NASA and the European Space Agency have launched a mission to divert the orbit of an asteroid’s small moon by crashing a spacecraft into it.
The AIDA (Asteroid Impact & Deflection Assessment) mission will send a pair of spacecraft – the ESA-led Asteroid Impact Mission (AIM) and NASA-led Double Asteroid Redirection Test (DART) – to rendezvous with the Didymos asteroid and its small natural satellite, known as ‘Didymoon’.
Following a period of study of both asteroids and detailed mapping of Didymoon by AIM, DART will impact with Didymoon and AIM will assess the mission’s effectiveness in diverting the moon’s orbit around Didymos. The AIDA mission is being discussed at the European Planetary Science Congress (EPSC) 2015 in Nantes, France.
Patrick Michel, the lead of the AIM Investigation Team, said, “To protect Earth from potentially hazardous impacts, we need to understand asteroids much better – what they are made of, their structure, origins and how they respond to collisions.
“AIDA will be the first mission to study an asteroid binary system, as well as the first to test whether we can deflect an asteroid through an impact with a spacecraft.
“The European part of the mission, AIM, will study the structure of Didymoon and the orbit and rotation of the binary system, providing clues to its origin and evolution.
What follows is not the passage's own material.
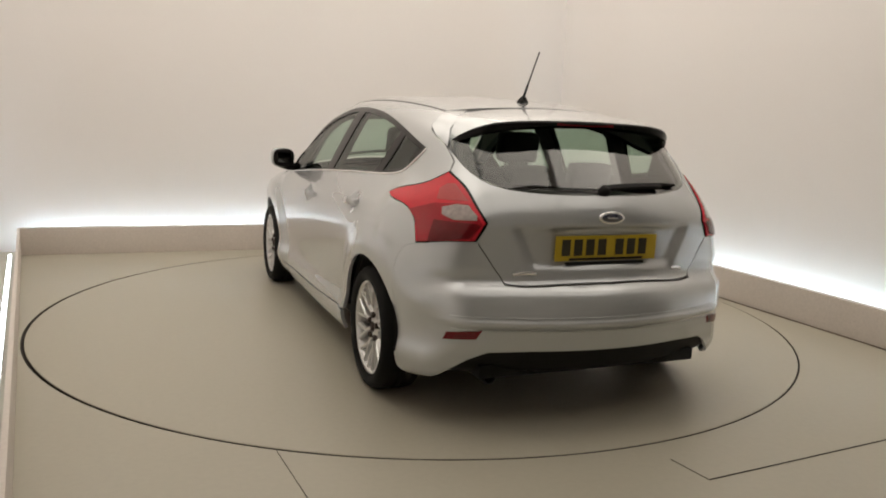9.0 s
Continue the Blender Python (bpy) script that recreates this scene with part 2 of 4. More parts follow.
        tagged(root, "cool white light strip hidden behind the kerb", "light strip", "light strips behind the kerbs")

    led(BACK_END + back_out * 0.10, CORNER + back_out * 0.10 - AXIS_U * 1.7)
    led(CORNER + right_out * 0.10 + v * 0.55, RIGHT_END + right_out * 0.10)
    side = (LEFT_END - BACK_END).normalized()
    led(BACK_END + left_out * 0.08 + side * 0.3, LEFT_END + left_out * 0.08, LED_LOW)

    # ceiling light panels
    for i, j in ((-1, -1), (0, -1), (1, -1), (-1, 0), (0, 0), (1, 0), (-1, 1), (0, 1), (1, 1), (-1, 2), (0, 2), (1, 2)):
        c = AXIS_U * (i * 1.9) + v * (j * 1.95 - 0.15)
        m = Matrix.Translation((c.x, c.y, 4.14)) @ pose(0, 0, 0, 0, 0, 20.4)
        root = new("ceiling_light")
        root.matrix_basis = m
        for s in (-1, 1):
            part("frame", block((1.86, 0.05, 0.06), (0, s * 0.92, 0), 0.005), ALLOY, root)
            part("frame", block((0.05, 1.78, 0.06), (s * 0.905, 0, 0), 0.005), ALLOY, root)
        part("diffuser", block((1.75, 1.78, 0.02), (0, 0, 0.0), 0.003), PANEL_DIM if j == 2 else PANEL, root, "glowing warm white diffuser")
        tagged(root, "square warm white ceiling light panel with metal frame", "ceiling light", "ceiling light panels")

    # steel roof trusses over the open side of the hall
    for k in (2.55, 4.6):
        root = new("roof_truss")
        root.matrix_basis = Matrix.Translation((v.x * k, v.y * k, 3.98)) @ pose(0, 0, 0, 0, 0, 20.4)
        for z in (0.0, -0.34):
            part("chord", block((5.6, 0.05, 0.05), (0, 0, z), 0.004), STEEL, root)
        for i in range(8):
            x0 = -2.8 + 0.7 * i
            va, fa = tube([(x0, 0, -0.34 if i % 2 else 0.0), (x0 + 0.7, 0, 0.0 if i % 2 else -0.34)], 0.016, 6)
            mesh_object("diagonal", va, fa, STEEL, root)
        for x0 in (-2.7, 2.7):
            part("hanger", block((0.03, 0.03, 0.24), (x0, 0, 0.12), 0.003), STEEL, root)
        tagged(root, "grey steel roof truss hung under the ceiling", "roof truss", "roof trusses")

    # turntable disc
    n = 160
    r = RING - 0.014
    pv = [(0, 0, 0)]
    pf = []
    rings = ((0.9, 0.0), (r - 0.003, 0.0), (r, -0.003))
    for rad, z in rings:
        pv += [(rad * math.cos(2 * math.pi * i / n), rad * math.sin(2 * math.pi * i / n), z) for i in range(n)]
    for i in range(n):
        j = (i + 1) % n
        pf.append((0, 1 + i, 1 + j))
        for q in range(len(rings) - 1):
            a = 1 + q * n
            pf.append((a + i, a + n + i, a + n + j, a + j))
    disc = new("turntable")
    mesh_object("deck", pv, pf, FLOOR, disc, "beige-grey deck", smooth=False)
    rim_v, rim_f = lathe([(r, -0.0032), (r, -0.06)], n, "Z")
    mesh_object("deck_rim", rim_v, [f[::-1] for f in rim_f], SEAM, disc, "dark edge of the deck")
    hub_v, hub_f = lathe([(0.5, -0.10), (0.5, -0.06), (r - 0.2, -0.06), (r - 0.2, -0.10)], 48, "Z")
    mesh_object("drive_ring", hub_v, hub_f, SEAM, disc, "dark drive ring under the deck")
    ring_v, ring_f = lathe([(RING - 0.02, -0.02), (RING + 0.0, -0.02), (RING - 0.0005, -0.003)], 128, "Z")
    tagged(mesh_object("pit_edge", [(x + off[0], y + off[1], z) for x, y, z in ring_v], ring_f, SEAM), "dark shadow gap round the turntable", "joint", kind="structure")
    return tagged(disc, "round beige-grey turntable flush with the floor", "turntable")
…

Asteroids represent different stages in the rocky road to planetary formation, so offer fascinating snapshots into the Solar System’s history.”
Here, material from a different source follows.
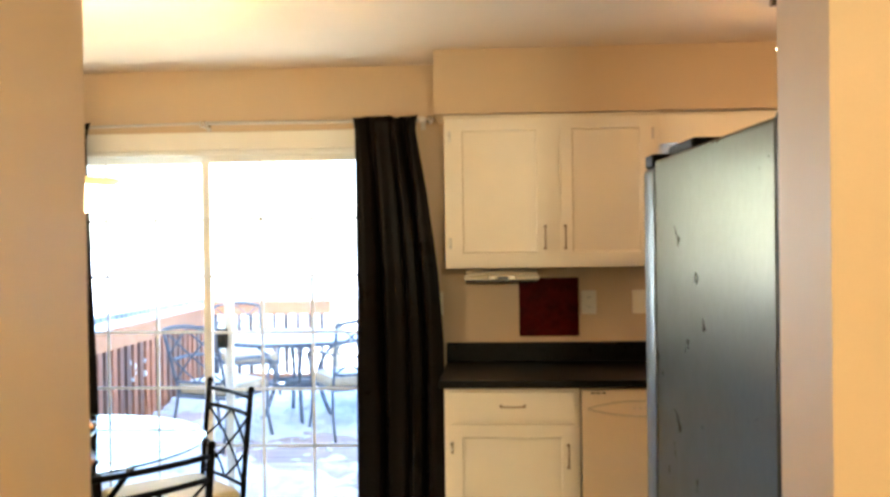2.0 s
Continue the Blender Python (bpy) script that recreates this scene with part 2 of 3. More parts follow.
def lathe(profile, sides=32, centre=(0, 0, 0)):
    """A turned shape from (radius, height) pairs."""
    bm = bmesh.new()
    c = Vector(centre)
    rings = []
    for r, z in profile:
        if r < 1e-5:
            rings.append([bm.verts.new(c + Vector((0, 0, z)))])
        else:
            rings.append([bm.verts.new(c + Vector((r * math.cos(a), r * math.sin(a), z)))
                          for a in (2 * math.pi * k / sides for k in range(sides))])
    for a, b in zip(rings, rings[1:]):
        for k in range(sides):
            n = (k + 1) % sides
            if len(a) == 1 and len(b) == 1:
                continue
            if len(a) == 1:
                bm.faces.new((a[0], b[n], b[k]))
            elif len(b) == 1:
                bm.faces.new((a[k], a[n], b[0]))
            else:
                bm.faces.new((a[k], a[n], b[n], b[k]))
    bmesh.ops.recalc_face_normals(bm, faces=bm.faces)
    return bm


def ball(r, centre, sides=16, squash=1.0):
    n = sides // 2
    return lathe([(r * math.sin(math.pi * k / n), -r * squash * math.cos(math.pi * k / n)) for k in range(n + 1)], sides, centre)


def smooth_line(pts, n=6):
    """Points along a soft curve through the given points."""
    pts = [Vector(p) for p in pts]
    out = []
    for i in range(len(pts) - 1):
        p0, p1, p2, p3 = pts[max(i - 1, 0)], pts[i], pts[i + 1], pts[min(i + 2, len(pts) - 1)]
        for k in range(n):
            t = k / n
            out.append(0.5 * ((2 * p1) + (p2 - p0) * t + (2 * p0 - 5 * p1 + 4 * p2 - p3) * t * t + (3 * p1 - p0 - 3 * p2 + p3) * t ** 3))
    out.append(pts[-1])
    return out


def panel_front(w, h, panels, thick=0.02, raised=False):
    """A cabinet front in the local xz plane that faces -y, with framed panels (x0, z0, x1, z1)."""
    bm = bmesh.new()
    xs = sorted({0.0, w, *(p[0] for p in panels), *(p[2] for p in panels)})
    zs = sorted({0.0, h, *(p[1] for p in panels), *(p[3] for p in panels)})
    grid = {(i, k): bm.verts.new((x, 0, z)) for i, x in enumerate(xs) for k, z in enumerate(zs)}
    wells = []
    for i in range(len(xs) - 1):
        for k in range(len(zs) - 1):
            f = bm.faces.new((grid[i, k], grid[i + 1, k], grid[i + 1, k + 1], grid[i, k + 1]))
            mx, mz = (xs[i] + xs[i + 1]) / 2, (zs[k] + zs[k + 1]) / 2
            if any(p[0] < mx < p[2] and p[1] < mz < p[3] for p in panels):
                wells.append(f)
    for f in wells:
        steps = ((0.010, 0.007), (0.012, 0.0), (0.028, -0.006)) if raised else ((0.006, 0.004), (0.010, 0.006))
        for inset, deep in steps:
            bmesh.ops.inset_individual(bm, faces=[f], thickness=inset, depth=0.0)
            for v in f.verts:
                v.co.y += deep
    edge = [e for e in bm.edges if e.is_boundary]
    back = bmesh.ops.extrude_edge_only(bm, edges=edge)
    vs = [g for g in back["geom"] if isinstance(g, bmesh.types.BMVert)]
    for v in vs:
        v.co.y += thick
    bmesh.ops.contextual_create(bm, geom=[e for e in bm.edges if e.is_boundary])
    rim = [e for e in bm.edges if all(abs(v.co.y) < 1e-6 and (v.co.x in (0.0, xs[-1]) or v.co.z in (0.0, zs[-1])) for v in e.verts)
           and len(e.link_faces) == 2 and e.calc_face_angle(0) > 1.0]
    if rim:
        bmesh.ops.bevel(bm, geom=rim, offset=0.003, segments=2, affect="EDGES")
    bmesh.ops.recalc_face_normals(bm, faces=bm.faces)
    return bm


def bow_handle(length, r=0.0045, out=0.028):
    """An upright bow pull in front of the local plane y = 0, centred on the origin."""
    h = length / 2
    bm = tube(smooth_line([(0, 0, -h), (0, -out * 0.8, -h + 0.004), (0, -out, -h * 0.4), (0, -out, h * 0.4), (0, -out * 0.8, h - 0.004), (0, 0, h)], 5), r, 8)
    add_tube(bm, [(0, 0.0, -h), (0, -0.006, -h)], r * 1.9, 10)
    add_tube(bm, [(0, 0.0, h), (0, -0.006, h)], r * 1.9, 10)
    return bm


def bar_handle(length, r=0.0042, out=0.030):
    """An upright straight pull on two posts with flared feet."""
    h = length / 2
    bm = tube([(0, -out, -h * 1.06), (0, -out, -h), (0, -out, h), (0, -out, h * 1.06)], [r * 0.7, r, r, r * 0.7], 8)
    for z in (-h * 0.86, h * 0.86):
        add_tube(bm, [(0, 0, z), (0, -0.004, z), (0, -0.012, z), (0, -out, z)], [r * 2.2, r * 1.9, r * 1.05, r * 0.95], 10)
    bmesh.ops.recalc_face_normals(bm, faces=bm.faces)
    return bm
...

AIM is due for launch in October 2020 and rendezvous with Didymos in May 2022. Binary systems are said to make up around 15% of the asteroid population. Egg-shaped Didymoon (about 160m in diameter) orbits the diamond-shaped Didymos asteroid (about 750m in diameter) every 12 hours at an altitude of 1.1km. Ground-based observations show that Didymos is probably a common chondrite – or stony – asteroid.
AIM will measure Didymoon’s mass shape, density and dynamic properties and map the asteroid’s surface at visible and infrared wavelengths, as well as using radar to probe beneath the surface. It will deploy a small lander, MASCOT-2 (built by Germany’s DLR), in order to transmit and receive radio signals through Didymoon to investigate the internal structure.
In October 2022, AIM will move to a safe distance to observed DART’s impact with Didymoon and analyse the plume of material ejected. It will then resume its mapping and monitoring mission to study internal material revealed in the crater and any changes to Didymoon’s orbit.